START Listed records

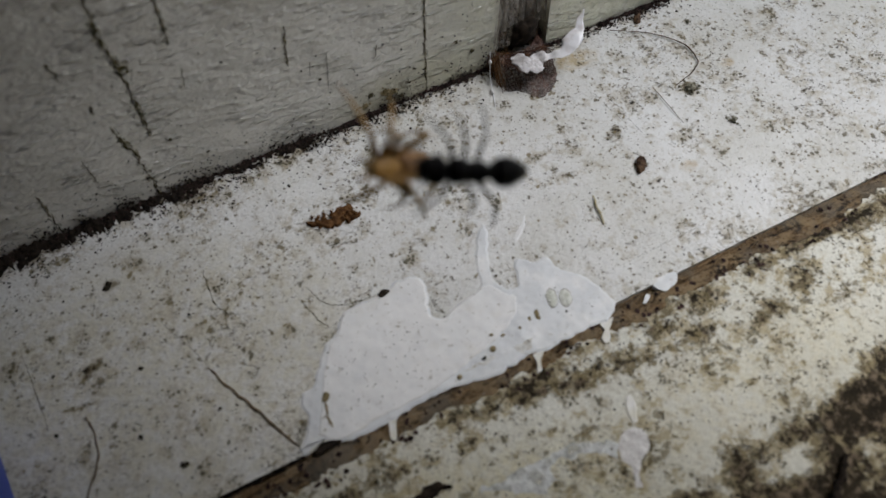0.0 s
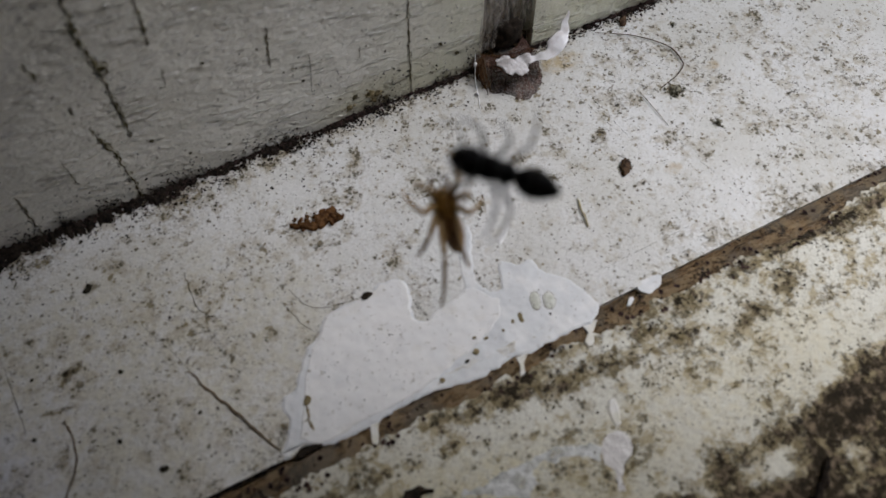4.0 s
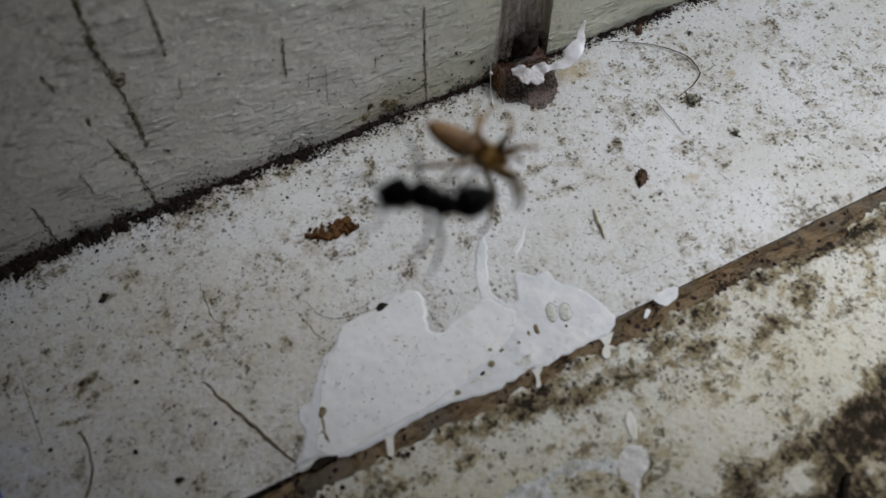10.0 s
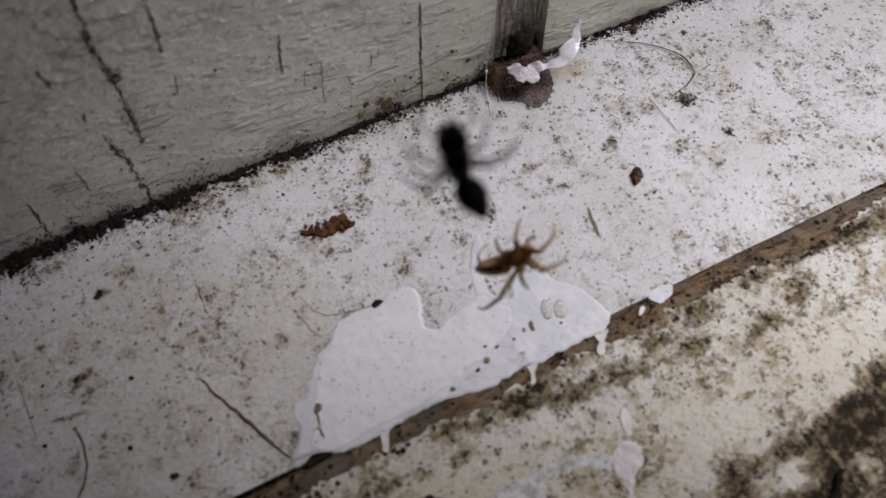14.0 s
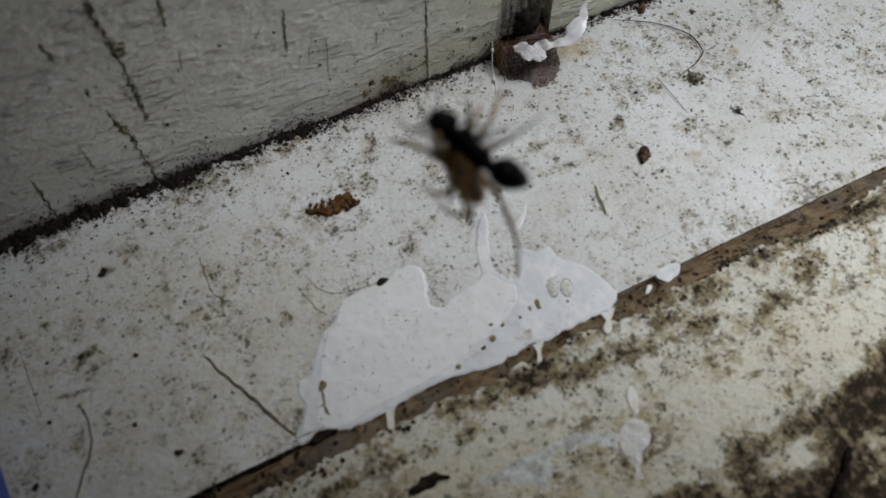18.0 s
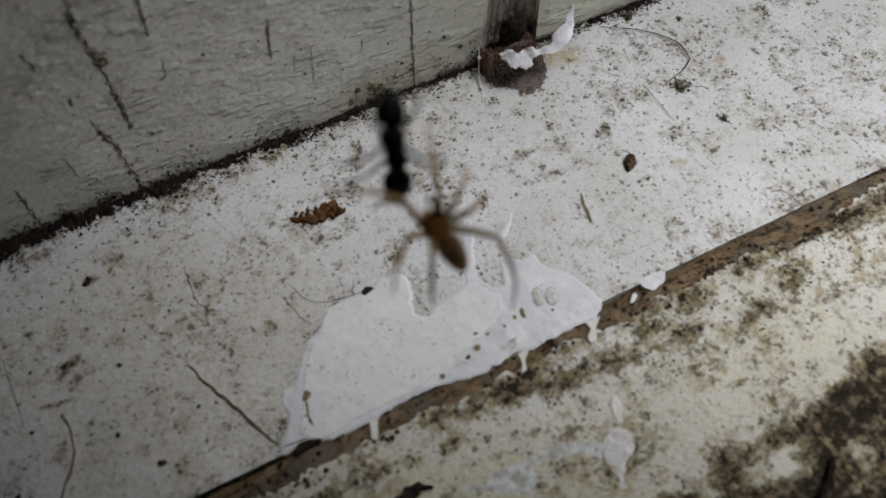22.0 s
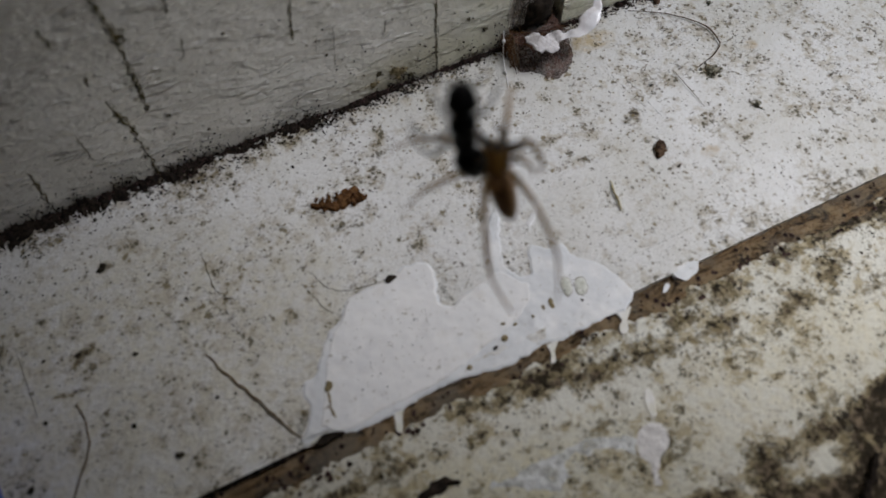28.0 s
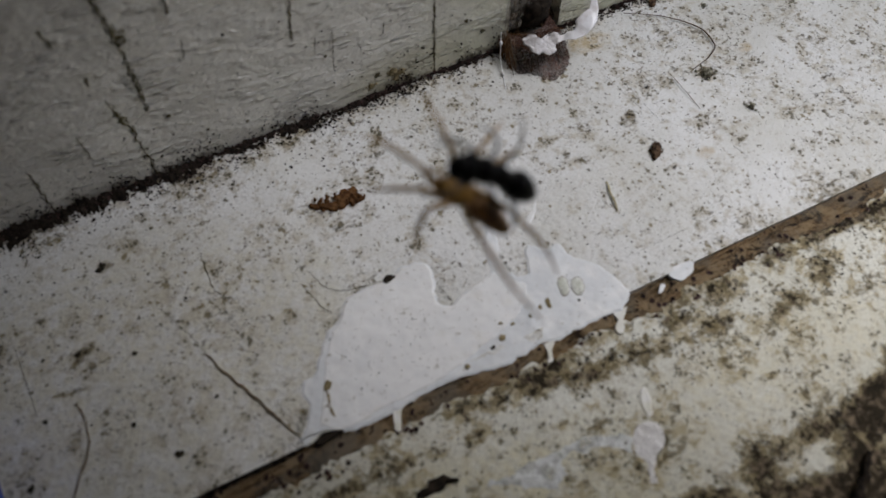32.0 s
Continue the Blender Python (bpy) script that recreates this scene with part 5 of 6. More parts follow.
SPIDER_ROWS = [
    (0, 15.22, -28.17, 28.57, -35.1, -29.8, -175.5), (0.2, 15.67, -29.94, 26.3, -30.3, -9, 149.1), (0.3, 16.29, -31.01, 24.8, -30.3, -5.4, 152.5),
    (0.5, 18.31, -31.81, 21.9, -25.7, -7.5, -166.8), (0.8, 18.06, -27.56, 19.98, -30.7, -7.7, 156.3), (1, 17.14, -25.14, 20.16, -39.4, -37.8, 170.6),
    (1.2, 17.11, -26, 19.52, -36.6, -31.9, 172), (1.5, 18.26, -28.06, 18.73, -30.8, -14.1, 174.4), (1.8, 17.48, -26.63, 19.49, -36.8, -32.6, 174.4),
    (2, 16.71, -26.65, 19.41, -38.1, -35, 175.2), (2.2, 16.98, -26.66, 19.35, -32.3, -23.2, 152.3), (2.5, 17.44, -26.63, 19.35, -31.6, -22.5, 147.6),
    (3.5, 18.44, -28.3, 21.57, -31, -46, 120.3), (4.5, 19.44, -29.97, 23.8, -4.8, -64.6, 71.5), (4.7, 19.37, -29.01, 24.32, -8.5, -62.9, 77.7),
    (5, 19.73, -27.32, 25.42, -7.4, -67.5, 75.1), (5.2, 20.14, -27.15, 25.64, -27.4, -68.5, 106.2), (5.5, 18.75, -26.77, 25.52, 12.4, -74.8, 46.6),
    (5.6, 18.91, -26.52, 25.63, 25.2, -79.3, 31.6), (5.8, 19.25, -26.77, 25.45, 5.9, -79.9, 56.8), (6, 19.82, -26.82, 25.43, -24, -70.1, 101),
    (6.2, 19.61, -26.54, 25.6, -38.9, -84, 109.8), (6.5, 19.12, -27.03, 26.65, -151.5, -85.1, -139.8), (6.8, 20.31, -26.57, 30.89, -4.2, -73.7, 70.7),
    (7, 21.42, -27.02, 32.85, 3.1, -72.2, 60.1), (7.2, 21.18, -27.31, 33.66, 4.8, -68.3, 57.2), (7.5, 19.43, -25.8, 34.38, 71.9, -75.2, -32.3),
    (7.8, 20.59, -26.33, 34.55, 102, -85.7, -44.6), (8, 20.79, -26.4, 34.65, 136.6, -85.4, -77.4), (8.2, 20.48, -26.26, 34.59, 146.9, -82.1, -90),
    (8.5, 19.85, -25.62, 34.7, 105.9, -76.4, -65.8), (8.6, 19.62, -26.26, 34.46, 64.5, -57.8, -58.6), (8.7, 19.39, -26.89, 34.21, 39.1, -40.7, -70.6),
    (9, 17.68, -27.97, 33.54, 20, -13.1, -82), (9.2, 17.62, -27.86, 33.76, 16.4, -8.3, -87.1), (9.5, 19.16, -27.12, 33.74, 4.1, 4, -107.5),
    (9.8, 19.31, -28.58, 31.06, 18.4, -16.8, -87.6), (10, 19.72, -29.03, 29.79, 27.4, -12.3, -63), (10.2, 20.4, -28.72, 28.73, 22.7, -12, -76.4),
    (10.5, 21.37, -25.99, 26.09, 17.7, -0.4, -82.9), (10.8, 20.26, -31.33, 18.99, 4.5, -6.5, -108.4), (10.9, 20.26, -31.65, 18.14, -6.8, 24.4, -128.8),
    (11, 19.55, -31.85, 17.45, 24, -17, -77.9), (11.2, 18.53, -30.41, 16.95, 44.7, -43.3, -54.7), (11.4, 18.35, -31.07, 15.82, 34.9, -31.1, -25.5),
    (11.5, 19.59, -31.1, 15.92, 29.2, -52.3, 9.2), (12, 20.77, -31.11, 15.68, 32, -42.5, -3.4), (12.5, 20.25, -30.81, 16.05, 32.3, -24.7, -18.9),
    (13, 20.04, -31.01, 17.53, 27.4, -18.4, 0.7), (13.3, 21.7, -29.97, 16.99, 36, -38.9, -19.7), (13.5, 22.23, -29.9, 16.54, 37.1, -48.9, -11.7),
    (15.5, 22.96, -30.35, 16.38, 32.4, -38, -8.6), (15.7, 22.43, -30.19, 16.59, 41.1, -46.1, -27.1), (16, 21.5, -30, 17.47, 58.6, -56, -55.4),
    (16.3, 21.54, -31.06, 18.77, 59.1, -57.6, -51.1), (16.5, 21.41, -31.95, 19.41, 28, -21, -1.7), (16.8, 19.25, -31.76, 20.55, 46.5, -83.8, 10.7),
    (17, 18.42, -31.76, 21.59, -22, -78.3, 93.7), (17.2, 19.41, -32, 23.51, 62, -78.3, -14.9), (17.5, 20.24, -32.26, 26.86, 81, -78.2, -36.6),
    (17.7, 18.95, -33.21, 27.42, -53.6, -80.3, 131.6), (18, 17.55, -31.6, 28.95, -38.2, -60.9, 132.3), (18.2, 17.91, -31.65, 29.3, -25.7, -67.8, 105.6),
    (18.5, 19.38, -30.68, 30.31, -59.3, -88.1, 127.2), (18.8, 18.37, -30.96, 30, -28.3, -74.5, 105), (19, 18.12, -31.01, 29.96, -7.1, -54.4, 77.7),
    (19.2, 17.98, -30.98, 29.83, -12.1, -54.9, 86.7), (19.5, 17.65, -31.3, 29.39, -25.5, -51.9, 113.2), (19.8, 18.32, -31.28, 29.43, -49.2, -72.3, 136.2),
    (20, 18.44, -31.7, 29.14, -72.7, -73.3, 165.6), (20.2, 18.74, -31.48, 29.12, -53.5, -73.2, 140.9), (20.5, 18.48, -30.24, 29.28, -45.4, -75.4, 127.1),
    (20.8, 18.36, -32.78, 28.02, -38, -66.8, 125.2), (21, 17.66, -34.16, 27.19, 13.8, -68.8, 43.1), (21.2, 17.02, -34.09, 26.85, -15.5, -65.6, 89.6),
    (21.5, 16.49, -34.66, 26.13, -22.5, -47.5, 108.8), (21.8, 16.62, -33.72, 26.96, -34, -61.7, 123.3), (22, 16.78, -33.49, 27.3, -41.1, -64, 133.6),
    (22.3, 17.32, -34.3, 27.36, -36, -58.3, 129.5), (22.5, 17.32, -34.12, 27.68, -30.3, -54.1, 121.2), (22.8, 17.28, -33.96, 27.92, -38.7, -58, 134.6),
    (23, 17.1, -34.05, 27.91, -47, -62.1, 145.4), (23.2, 17.35, -33.63, 28.28, -32.3, -62.6, 118.9), (23.5, 17.61, -33.48, 28.44, -3.2, -35.6, 70.9),
    (23.7, 17.45, -33.23, 28.34, -10.6, -59.1, 82.9), (24, 17.23, -33.02, 28.03, -19.2, -52.8, 100.2), (24.2, 17.43, -33.02, 27.92, -19.1, -57, 98.7),
    (24.5, 17.66, -32.81, 27.82, -10.8, -34.5, 86.1), (24.7, 17.23, -32.49, 27.81, -30, -66.7, 112.5), (24.85, 16.82, -32.66, 27.54, -53.7, -84.5, 125.7),
    (25, 16.41, -32.83, 27.29, 70.5, -84.4, -14.9), (25.15, 17.1, -33.13, 27.33, -43.9, -81.6, 118.2), (25.3, 17.78, -33.42, 27.42, -24.3, -59.5, 107.5),
    (25.5, 18.69, -34.03, 27.46, -12.5, -30.8, 90.3), (27.5, 18.62, -33.46, 26.16, 0.7, -35.7, 64.1), (27.8, 18.03, -32.16, 26.55, -9.9, -54.6, 83.3),
    (28, 18.5, -31.37, 27.09, -16.3, -65.1, 91.8), (28.3, 17.92, -33.35, 25.99, -13.4, -48.3, 90.8), (28.5, 17.13, -34.01, 25.61, -8.7, -31.7, 82.6),
    (29, 17.21, -33.22, 26.64, -19.6, -66.3, 96.8), (29.3, 17.21, -33.23, 26.26, -9.6, -58.1, 81.9), (29.5, 17.16, -33.11, 26.21, -3.1, -35, 70.8),
    (30, 16.96, -33.06, 25.82, -9.3, -41.4, 82.8), (30.3, 17.23, -32.09, 26.6, -23.4, -48, 111.1), (30.5, 16.91, -32.51, 26.46, -19.7, -39.5, 105.4),
    (31, 17.29, -31.7, 26.6, -23.3, -58.5, 106.6), (31.3, 17.38, -31.21, 26.97, -25, -48.3, 114.1), (31.5, 16.93, -31.35, 26.84, -23.3, -47.8, 110.5),
    (32, 16.7, -31.84, 26.89, -31.2, -25.9, 144.1),
]
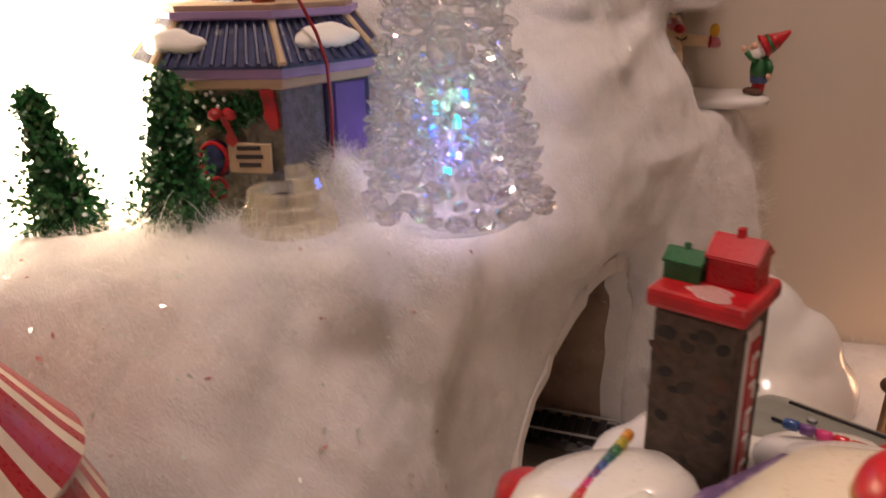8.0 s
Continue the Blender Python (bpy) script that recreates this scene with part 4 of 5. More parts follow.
tiers = 25
for k in range(tiers):
    f = (k / (tiers - 1)) ** 0.96
    z = 0.012 + 0.240 * f
    R = 0.0500 * (1 - f) ** 0.90 + 0.0085
    bm = fresh()
    for layer, share in ((1.0, 1.0), (0.60, 0.30)):
        n = max(4, round(share * 2 * math.pi * R * layer / (0.0108 - 0.0036 * f)))
        for j in range(n):
            a = 2 * math.pi * (j + 0.5 * (k % 2) + rng.uniform(-0.35, 0.35)) / n
            out, tan = Vector((math.cos(a), math.sin(a), 0)), Vector((-math.sin(a), math.cos(a), 0))
            ln = (0.0128 - 0.0042 * f) * rng.uniform(0.75, 1.2)
            reach = R * layer * rng.uniform(0.88, 1.05) * (1.06 if (j + k) % 3 == 0 else 0.97)
            root = out * max(0.002, reach - ln) + Vector((0, 0, z + rng.uniform(-0.004, 0.007)))
            tip = out * reach + tan * rng.uniform(-0.004, 0.004) + Vector((0, 0, z + rng.uniform(-0.006, 0.006)))
            w = (0.0060 - 0.0022 * f) * rng.uniform(0.7, 1.2)
            lobe(bm, root, tip, w, w * rng.uniform(0.5, 0.85), (Vector((0, 0, 1)) + 0.5 * tan * rng.uniform(-1, 1)).normalized())
    part("tier", bm, ACRYLIC, tree)
for x, y, z, m in ((0.004, -0.010, 0.040, LEDBLUE), (-0.008, -0.008, 0.052, LEDBLUE), (0.010, -0.004, 0.072, LEDBLUE), (0.008, -0.012, 0.058, LEDGREEN), (-0.004, -0.012, 0.066, LEDGREEN), (0.000, -0.010, 0.030, LEDGREEN)):
    part("led", lathe([(0.0022, 0), (0.0024, 0.004), (0.0015, 0.0065), (0, 0.0075)], 10, None, pose(x, y, z)), m, tree, "glowing coloured bulb", True)
for o in tree.children:
    o.visible_shadow = False
point_lamp("tree_blue_light", (-0.179, 0.390, 0.322), 0.004, 0.023, (0.42, 0.28, 1.0))
point_lamp("tree_green_light", (-0.183, 0.388, 0.350), 0.004, 0.015, (0.34, 1.0, 0.42))
for lx in (-0.043, 0.045):
    point_lamp("launch_red_light", HP @ Vector((lx, -0.058, 0.106)), 0.004, 0.11, (1.0, 0.04, 0.18))


# ---------------------------------------------------------------- stone house with the blue roof
BP = pose(-0.271, 0.357, 0.268, 0, 0, 16)
SIDE, BACK = pose(0, 0, 0, 0, 0, -38), pose(0, 0, 0, 0, 0, -35)
stone_house = thing("stone_house", BP, "grey stone ceramic house with navy roof and purple trim", "toy house")
PLAN = [(0.0, 0.0), (0.036, 0.047), (0.030, 0.098), (-0.020, 0.126), (-0.070, 0.105), (-0.086, 0.036), (-0.060, 0.0)]
PMID = (-0.030, 0.056)


def eave_ring(o, z):
    """The house's many-sided plan, widened by o, at height z."""
    ring = []
    for x, y in PLAN:
        dx, dy = x - PMID[0], y - PMID[1]
        k = 1 + 1.15 * o / math.hypot(dx, dy)
        ring.append((PMID[0] + dx * k, PMID[1] + dy * k, z))
    return ring


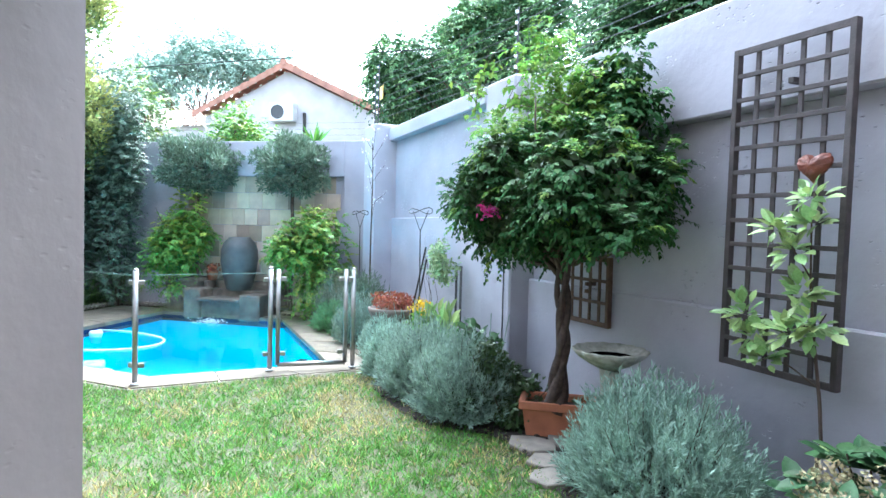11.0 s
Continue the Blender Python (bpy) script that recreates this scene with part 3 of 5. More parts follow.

END Listed records

### What is required
Go through the material above and copy each line that has the word "More".

### Answer in full
Continue the Blender Python (bpy) script that recreates this scene with part 5 of 6. More parts follow.
Continue the Blender Python (bpy) script that recreates this scene with part 4 of 5. More parts follow.
Continue the Blender Python (bpy) script that recreates this scene with part 3 of 5. More parts follow.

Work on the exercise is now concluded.